* Start SUPPLIED DATA *

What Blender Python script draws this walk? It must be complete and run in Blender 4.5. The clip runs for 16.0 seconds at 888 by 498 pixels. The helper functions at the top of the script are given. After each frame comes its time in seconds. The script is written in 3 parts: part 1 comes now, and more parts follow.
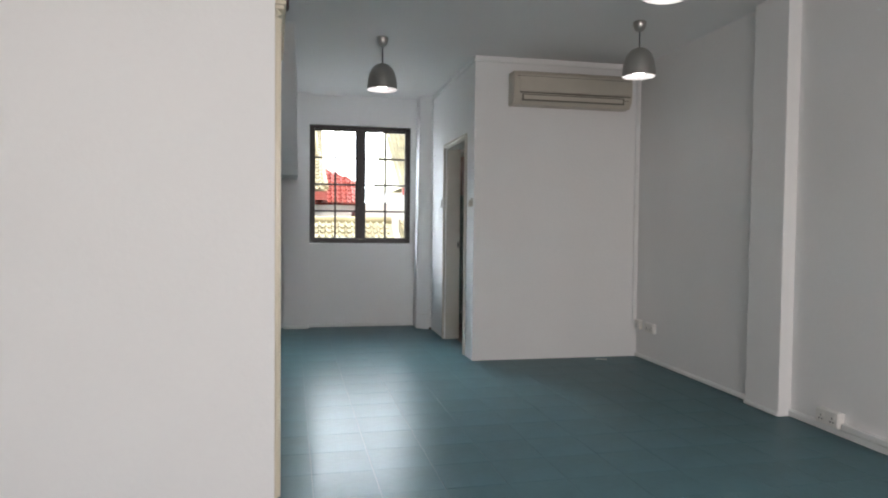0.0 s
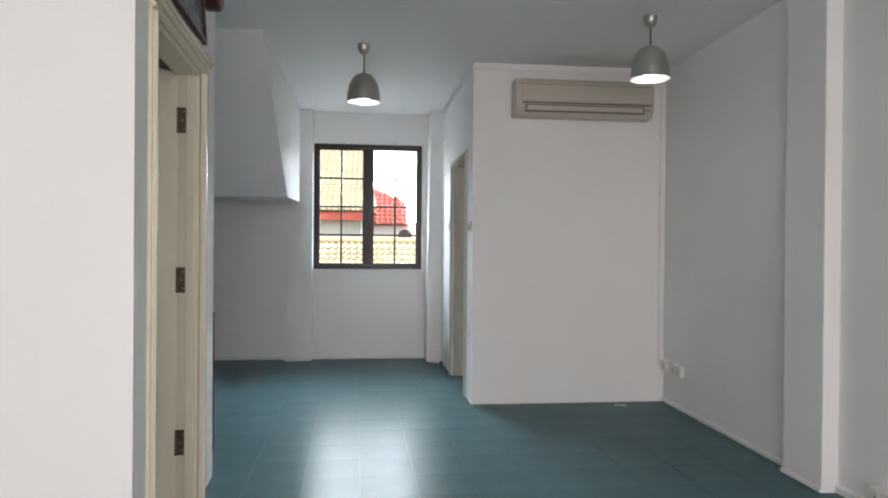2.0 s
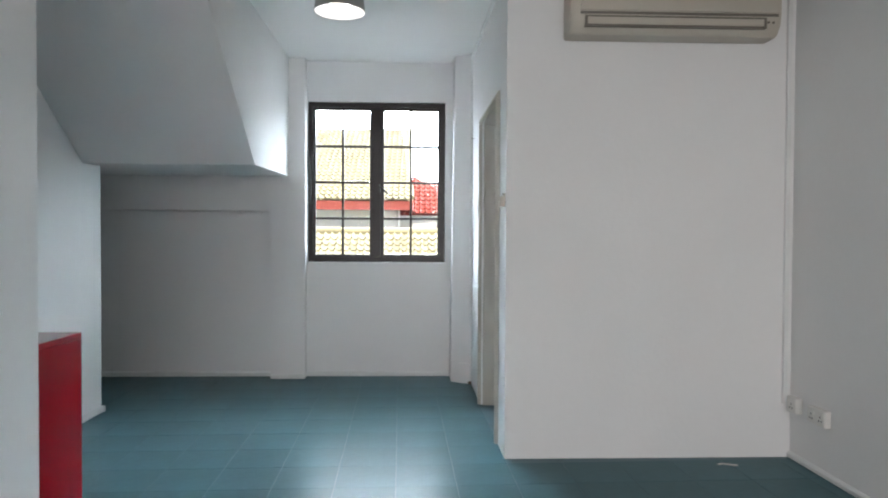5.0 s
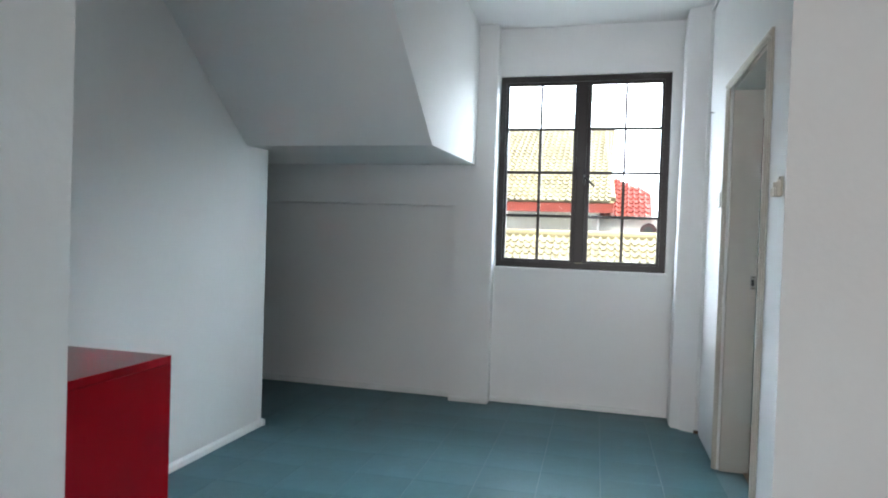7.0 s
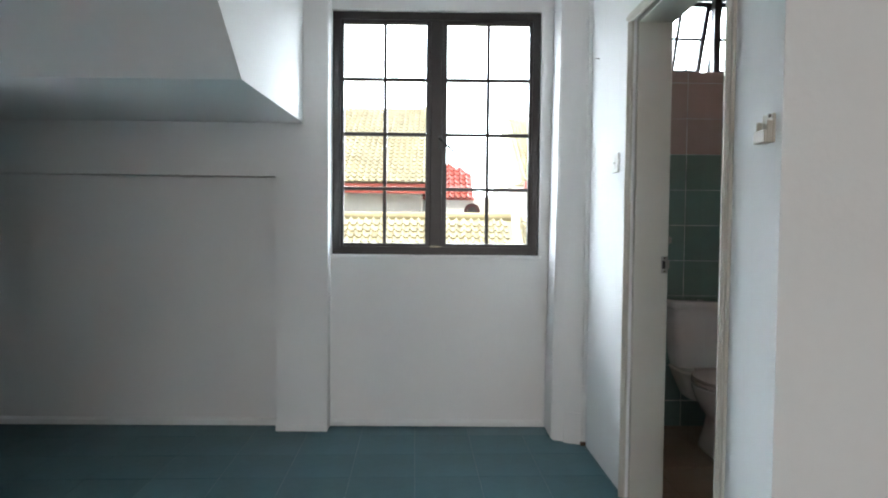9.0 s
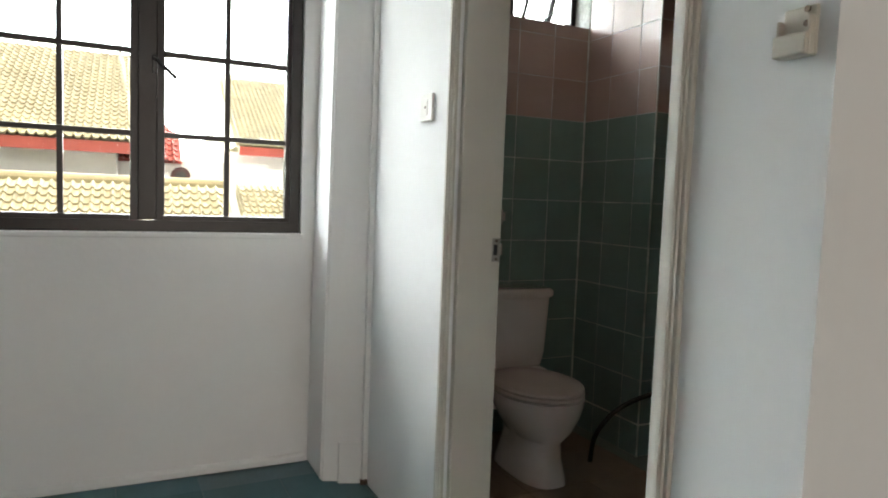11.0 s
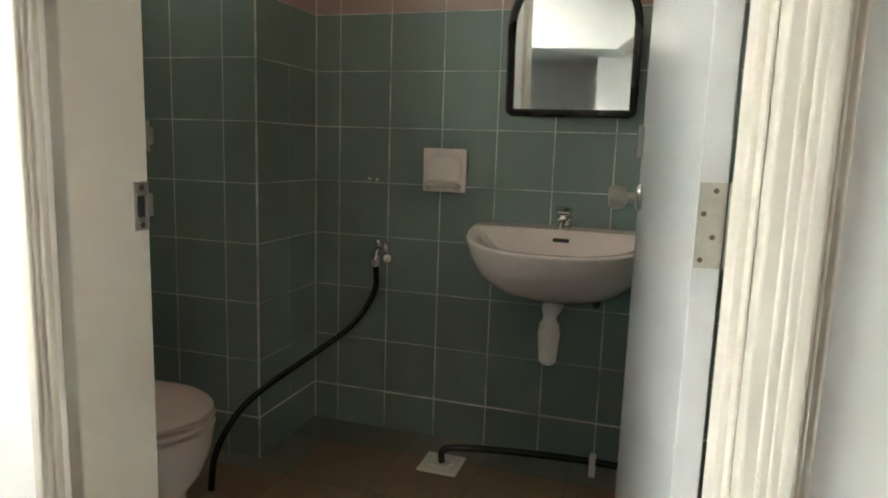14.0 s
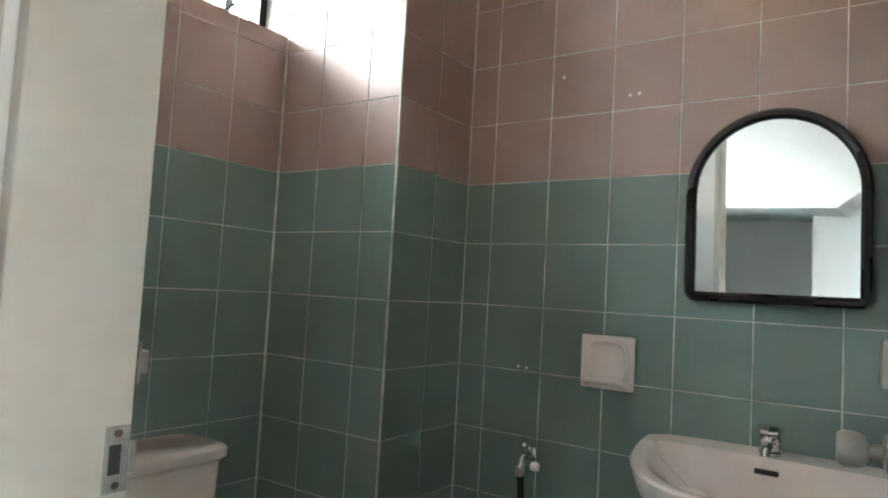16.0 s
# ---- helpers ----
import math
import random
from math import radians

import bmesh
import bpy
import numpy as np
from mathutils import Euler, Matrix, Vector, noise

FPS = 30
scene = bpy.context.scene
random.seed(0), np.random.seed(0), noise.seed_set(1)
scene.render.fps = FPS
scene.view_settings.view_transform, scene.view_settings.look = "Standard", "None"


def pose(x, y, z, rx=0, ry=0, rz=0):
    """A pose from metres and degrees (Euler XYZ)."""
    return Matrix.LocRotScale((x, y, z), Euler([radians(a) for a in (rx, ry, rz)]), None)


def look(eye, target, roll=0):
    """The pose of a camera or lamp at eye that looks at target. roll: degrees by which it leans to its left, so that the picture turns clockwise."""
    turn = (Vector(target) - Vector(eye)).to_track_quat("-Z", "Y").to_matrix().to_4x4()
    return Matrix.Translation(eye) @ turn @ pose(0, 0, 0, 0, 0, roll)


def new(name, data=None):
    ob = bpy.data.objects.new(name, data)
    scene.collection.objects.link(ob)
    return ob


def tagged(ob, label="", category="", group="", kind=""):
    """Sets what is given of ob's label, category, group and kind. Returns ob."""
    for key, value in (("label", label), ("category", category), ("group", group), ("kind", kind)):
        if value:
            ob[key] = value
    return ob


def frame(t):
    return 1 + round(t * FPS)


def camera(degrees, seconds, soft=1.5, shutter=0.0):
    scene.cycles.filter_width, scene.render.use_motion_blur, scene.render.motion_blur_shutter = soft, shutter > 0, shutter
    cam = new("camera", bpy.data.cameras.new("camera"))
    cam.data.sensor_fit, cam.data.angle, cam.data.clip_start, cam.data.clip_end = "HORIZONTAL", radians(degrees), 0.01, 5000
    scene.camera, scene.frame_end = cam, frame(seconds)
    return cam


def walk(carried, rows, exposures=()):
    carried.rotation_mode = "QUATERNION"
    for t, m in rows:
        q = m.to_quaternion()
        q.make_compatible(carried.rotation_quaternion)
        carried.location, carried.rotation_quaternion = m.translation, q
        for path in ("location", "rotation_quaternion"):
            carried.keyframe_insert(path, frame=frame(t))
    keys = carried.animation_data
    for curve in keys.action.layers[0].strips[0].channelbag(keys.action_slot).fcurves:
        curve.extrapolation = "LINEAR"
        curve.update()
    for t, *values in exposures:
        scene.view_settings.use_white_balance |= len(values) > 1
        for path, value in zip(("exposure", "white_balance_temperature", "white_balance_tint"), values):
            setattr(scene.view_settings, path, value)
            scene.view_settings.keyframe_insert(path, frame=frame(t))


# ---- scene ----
cam = camera(68.1, 16.0, soft=2.0)
PATH = [
    (0, (0.029, -0.154, 1.191), (0.424, 1.806, 1.122), 0.6),
    (0.5, (0.2, -0.123, 1.202), (0.532, 1.848, 1.143), 0.7),
    (1, (0.357, 0.01, 1.21), (0.657, 1.987, 1.166), 0.7),
    (1.5, (0.507, 0.178, 1.21), (0.771, 2.16, 1.175), 0.7),
    (2, (0.664, 0.361, 1.251), (0.874, 2.35, 1.24), 0.5),
    (2.5, (0.757, 0.58, 1.238), (0.947, 2.571, 1.226), 0.3),
    (3, (0.826, 0.842, 1.228), (1.0, 2.835, 1.212), 0.2),
    (5.5, (0.972, 2.205, 1.189), (0.981, 4.205, 1.149), 0.6),
    (6, (0.958, 2.447, 1.177), (0.85, 4.443, 1.135), 1.0),
    (6.5, (0.898, 2.7, 1.189), (0.55, 4.669, 1.162), 1.4),
    (7, (0.861, 2.914, 1.185), (0.35, 4.848, 1.147), 1.9),
    (7.5, (0.835, 3.122, 1.199), (0.378, 5.069, 1.135), 2.0),
    (8, (0.761, 3.367, 1.181), (0.473, 5.345, 1.108), 1.3),
    (8.2, (0.713, 3.474, 1.173), (0.491, 5.461, 1.106), 1.1),
    (10.3, (0.527, 4.532, 1.137), (1.069, 6.453, 1.028), 0.9),
    (10.5, (0.522, 4.633, 1.13), (1.164, 6.524, 1.027), 1.1),
    (11, (0.539, 4.865, 1.142), (1.396, 6.666, 0.996), 2.1),
    (11.5, (0.5, 5.052, 1.12), (1.609, 6.705, 0.927), 2.5),
    (12, (0.495, 5.244, 1.117), (1.827, 6.716, 0.87), 2.0),
    (12.5, (0.565, 5.434, 1.103), (2.058, 6.739, 0.844), 1.9),
    (13, (0.653, 5.601, 1.095), (2.306, 6.691, 0.814), 2.7),
    (13.5, (0.702, 5.783, 1.103), (2.505, 6.592, 0.797), 2.4),
    (14, (0.754, 5.889, 1.098), (2.64, 6.481, 0.794), 1.9),
    (14.5, (0.872, 5.922, 1.1), (2.781, 6.448, 0.824), 1.7),
    (15, (1.039, 5.907, 1.115), (2.924, 6.553, 0.951), 2.0),
    (15.5, (1.119, 5.913, 1.16), (2.918, 6.786, 1.152), 2.4),
    (16, (1.141, 5.914, 1.199), (2.783, 7.047, 1.328), 3.2),
]
EXPOSURES = [(0, 0.32, 6650, 14), (3, 0.70, 6600, 13), (5.5, 0.72, 6350, 11), (8, 0.70, 6300, 10), (10.5, 0.42, 7200, 12), (12.5, 0.58, 7700, 10), (13, 0.92, 8000, 11), (13.5, 1.10, 8200, 10), (14.5, 1.62, 8000, 11), (15, 1.80, 7700, 11), (15.5, 1.92, 7200, 11), (16, 1.86, 6900, 9)]
walk(cam, [(t, look(eye, target, roll)) for t, eye, target, roll in PATH], EXPOSURES)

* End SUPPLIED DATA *

# YOUR GOAL
Reproduce each line exactly as it appears, omitting the pictures.

# RESULT
What Blender Python script draws this walk? It must be complete and run in Blender 4.5. The clip runs for 16.0 seconds at 888 by 498 pixels. The helper functions at the top of the script are given. After each frame comes its time in seconds. The script is written in 3 parts: part 1 comes now, and more parts follow.
0.0 s
2.0 s
5.0 s
7.0 s
9.0 s
11.0 s
14.0 s
16.0 s
# ---- helpers ----
import math
import random
from math import radians

import bmesh
import bpy
import numpy as np
from mathutils import Euler, Matrix, Vector, noise

FPS = 30
scene = bpy.context.scene
random.seed(0), np.random.seed(0), noise.seed_set(1)
scene.render.fps = FPS
scene.view_settings.view_transform, scene.view_settings.look = "Standard", "None"


def pose(x, y, z, rx=0, ry=0, rz=0):
    """A pose from metres and degrees (Euler XYZ)."""
    return Matrix.LocRotScale((x, y, z), Euler([radians(a) for a in (rx, ry, rz)]), None)


def look(eye, target, roll=0):
    """The pose of a camera or lamp at eye that looks at target. roll: degrees by which it leans to its left, so that the picture turns clockwise."""
    turn = (Vector(target) - Vector(eye)).to_track_quat("-Z", "Y").to_matrix().to_4x4()
    return Matrix.Translation(eye) @ turn @ pose(0, 0, 0, 0, 0, roll)


def new(name, data=None):
    ob = bpy.data.objects.new(name, data)
    scene.collection.objects.link(ob)
    return ob


def tagged(ob, label="", category="", group="", kind=""):
    """Sets what is given of ob's label, category, group and kind. Returns ob."""
    for key, value in (("label", label), ("category", category), ("group", group), ("kind", kind)):
        if value:
            ob[key] = value
    return ob


def frame(t):
    return 1 + round(t * FPS)


def camera(degrees, seconds, soft=1.5, shutter=0.0):
    scene.cycles.filter_width, scene.render.use_motion_blur, scene.render.motion_blur_shutter = soft, shutter > 0, shutter
    cam = new("camera", bpy.data.cameras.new("camera"))
    cam.data.sensor_fit, cam.data.angle, cam.data.clip_start, cam.data.clip_end = "HORIZONTAL", radians(degrees), 0.01, 5000
    scene.camera, scene.frame_end = cam, frame(seconds)
    return cam


def walk(carried, rows, exposures=()):
    carried.rotation_mode = "QUATERNION"
    for t, m in rows:
        q = m.to_quaternion()
        q.make_compatible(carried.rotation_quaternion)
        carried.location, carried.rotation_quaternion = m.translation, q
        for path in ("location", "rotation_quaternion"):
            carried.keyframe_insert(path, frame=frame(t))
    keys = carried.animation_data
    for curve in keys.action.layers[0].strips[0].channelbag(keys.action_slot).fcurves:
        curve.extrapolation = "LINEAR"
        curve.update()
    for t, *values in exposures:
        scene.view_settings.use_white_balance |= len(values) > 1
        for path, value in zip(("exposure", "white_balance_temperature", "white_balance_tint"), values):
            setattr(scene.view_settings, path, value)
            scene.view_settings.keyframe_insert(path, frame=frame(t))


# ---- scene ----
cam = camera(68.1, 16.0, soft=2.0)
PATH = [
    (0, (0.029, -0.154, 1.191), (0.424, 1.806, 1.122), 0.6),
    (0.5, (0.2, -0.123, 1.202), (0.532, 1.848, 1.143), 0.7),
    (1, (0.357, 0.01, 1.21), (0.657, 1.987, 1.166), 0.7),
    (1.5, (0.507, 0.178, 1.21), (0.771, 2.16, 1.175), 0.7),
    (2, (0.664, 0.361, 1.251), (0.874, 2.35, 1.24), 0.5),
    (2.5, (0.757, 0.58, 1.238), (0.947, 2.571, 1.226), 0.3),
    (3, (0.826, 0.842, 1.228), (1.0, 2.835, 1.212), 0.2),
    (5.5, (0.972, 2.205, 1.189), (0.981, 4.205, 1.149), 0.6),
    (6, (0.958, 2.447, 1.177), (0.85, 4.443, 1.135), 1.0),
    (6.5, (0.898, 2.7, 1.189), (0.55, 4.669, 1.162), 1.4),
    (7, (0.861, 2.914, 1.185), (0.35, 4.848, 1.147), 1.9),
    (7.5, (0.835, 3.122, 1.199), (0.378, 5.069, 1.135), 2.0),
    (8, (0.761, 3.367, 1.181), (0.473, 5.345, 1.108), 1.3),
    (8.2, (0.713, 3.474, 1.173), (0.491, 5.461, 1.106), 1.1),
    (10.3, (0.527, 4.532, 1.137), (1.069, 6.453, 1.028), 0.9),
    (10.5, (0.522, 4.633, 1.13), (1.164, 6.524, 1.027), 1.1),
    (11, (0.539, 4.865, 1.142), (1.396, 6.666, 0.996), 2.1),
    (11.5, (0.5, 5.052, 1.12), (1.609, 6.705, 0.927), 2.5),
    (12, (0.495, 5.244, 1.117), (1.827, 6.716, 0.87), 2.0),
    (12.5, (0.565, 5.434, 1.103), (2.058, 6.739, 0.844), 1.9),
    (13, (0.653, 5.601, 1.095), (2.306, 6.691, 0.814), 2.7),
    (13.5, (0.702, 5.783, 1.103), (2.505, 6.592, 0.797), 2.4),
    (14, (0.754, 5.889, 1.098), (2.64, 6.481, 0.794), 1.9),
    (14.5, (0.872, 5.922, 1.1), (2.781, 6.448, 0.824), 1.7),
    (15, (1.039, 5.907, 1.115), (2.924, 6.553, 0.951), 2.0),
    (15.5, (1.119, 5.913, 1.16), (2.918, 6.786, 1.152), 2.4),
    (16, (1.141, 5.914, 1.199), (2.783, 7.047, 1.328), 3.2),
]
EXPOSURES = [(0, 0.32, 6650, 14), (3, 0.70, 6600, 13), (5.5, 0.72, 6350, 11), (8, 0.70, 6300, 10), (10.5, 0.42, 7200, 12), (12.5, 0.58, 7700, 10), (13, 0.92, 8000, 11), (13.5, 1.10, 8200, 10), (14.5, 1.62, 8000, 11), (15, 1.80, 7700, 11), (15.5, 1.92, 7200, 11), (16, 1.86, 6900, 9)]
walk(cam, [(t, look(eye, target, roll)) for t, eye, target, roll in PATH], EXPOSURES)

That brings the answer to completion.